- _Your task_: Exclude the pictures and reproduce the remaining data exactly as written.

- _Information supplied_:

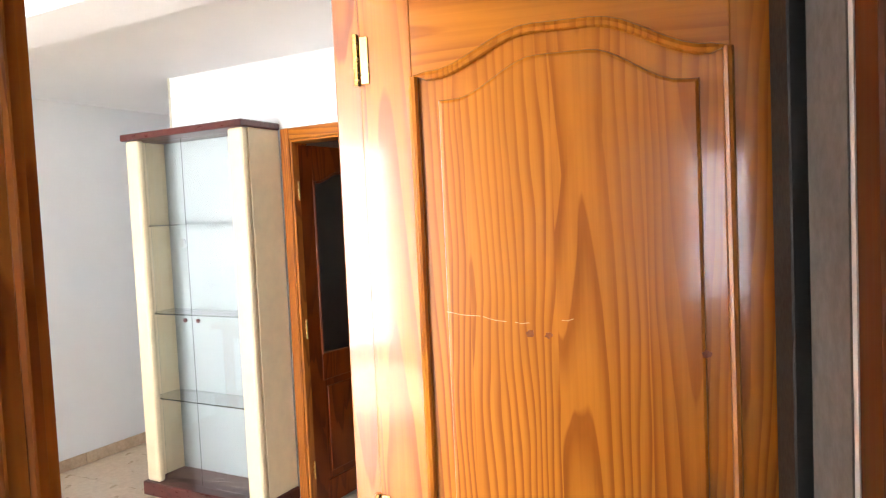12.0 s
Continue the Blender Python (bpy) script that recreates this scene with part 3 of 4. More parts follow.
# desk-like low unit
dk = thing("wardrobe_bench", (0.9, -4.28, 0.15), "honey chipboard low unit with dusty worn top inside wardrobe", "low unit")
bx("top", (0.078, YW - 0.035, 0.566), (1.714, -4.655, 0.588), HONEY_X, dk, 0.001, "dusty brown top")
bx("top_edging", (0.125, YW - 0.012, 0.565), (1.714, YW - 0.0345, 0.589), HONEY_EDGE, dk, 0.002)
for x in (1.672, 1.19, 0.63, 0.13):
    bx("side", (x, YW - 0.04, 0.1), (x + 0.022, -4.6, 0.566), HONEY, dk, 0.001)
bx("bottom", (1.212, YW - 0.045, 0.15), (1.672, -4.6, 0.17), HONEY_X, dk, 0.001)
bx("bottom", (0.152, YW - 0.045, 0.15), (0.63, -4.6, 0.17), HONEY_X, dk, 0.001)
bx("back_board", (1.212, -4.56, 0.17), (1.672, -4.575, 0.566), HONEY, dk, 0.001)
for x0, x1, z0, z1 in ((1.222, 1.664, 0.385, 0.545), (0.182, 0.622, 0.372, 0.548), (0.182, 0.622, 0.19, 0.365)):
    d = bx("drawer", (x0, YW - 0.022, z0), (x1, YW - 0.04, z1), HONEY_EDGE, dk, 0.002)
    bm = bmesh.new()
    cx = (x0 + x1) / 2
    arc = [(cx + 0.055 * math.cos(a), YW - 0.0225, z1 - 0.012 + 0.028 * math.sin(a)) for a in (math.pi + i * math.pi / 10 for i in range(11))]
    prism(bm, arc, (0, 0.0015, 0))
    part("finger_cutout", bm, HOLE, d, "dark crescent finger cut-out")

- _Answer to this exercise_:
12.0 s
Continue the Blender Python (bpy) script that recreates this scene with part 3 of 4. More parts follow.
# desk-like low unit
dk = thing("wardrobe_bench", (0.9, -4.28, 0.15), "honey chipboard low unit with dusty worn top inside wardrobe", "low unit")
bx("top", (0.078, YW - 0.035, 0.566), (1.714, -4.655, 0.588), HONEY_X, dk, 0.001, "dusty brown top")
bx("top_edging", (0.125, YW - 0.012, 0.565), (1.714, YW - 0.0345, 0.589), HONEY_EDGE, dk, 0.002)
for x in (1.672, 1.19, 0.63, 0.13):
    bx("side", (x, YW - 0.04, 0.1), (x + 0.022, -4.6, 0.566), HONEY, dk, 0.001)
bx("bottom", (1.212, YW - 0.045, 0.15), (1.672, -4.6, 0.17), HONEY_X, dk, 0.001)
bx("bottom", (0.152, YW - 0.045, 0.15), (0.63, -4.6, 0.17), HONEY_X, dk, 0.001)
bx("back_board", (1.212, -4.56, 0.17), (1.672, -4.575, 0.566), HONEY, dk, 0.001)
for x0, x1, z0, z1 in ((1.222, 1.664, 0.385, 0.545), (0.182, 0.622, 0.372, 0.548), (0.182, 0.622, 0.19, 0.365)):
    d = bx("drawer", (x0, YW - 0.022, z0), (x1, YW - 0.04, z1), HONEY_EDGE, dk, 0.002)
    bm = bmesh.new()
    cx = (x0 + x1) / 2
    arc = [(cx + 0.055 * math.cos(a), YW - 0.0225, z1 - 0.012 + 0.028 * math.sin(a)) for a in (math.pi + i * math.pi / 10 for i in range(11))]
    prism(bm, arc, (0, 0.0015, 0))
    part("finger_cutout", bm, HOLE, d, "dark crescent finger cut-out")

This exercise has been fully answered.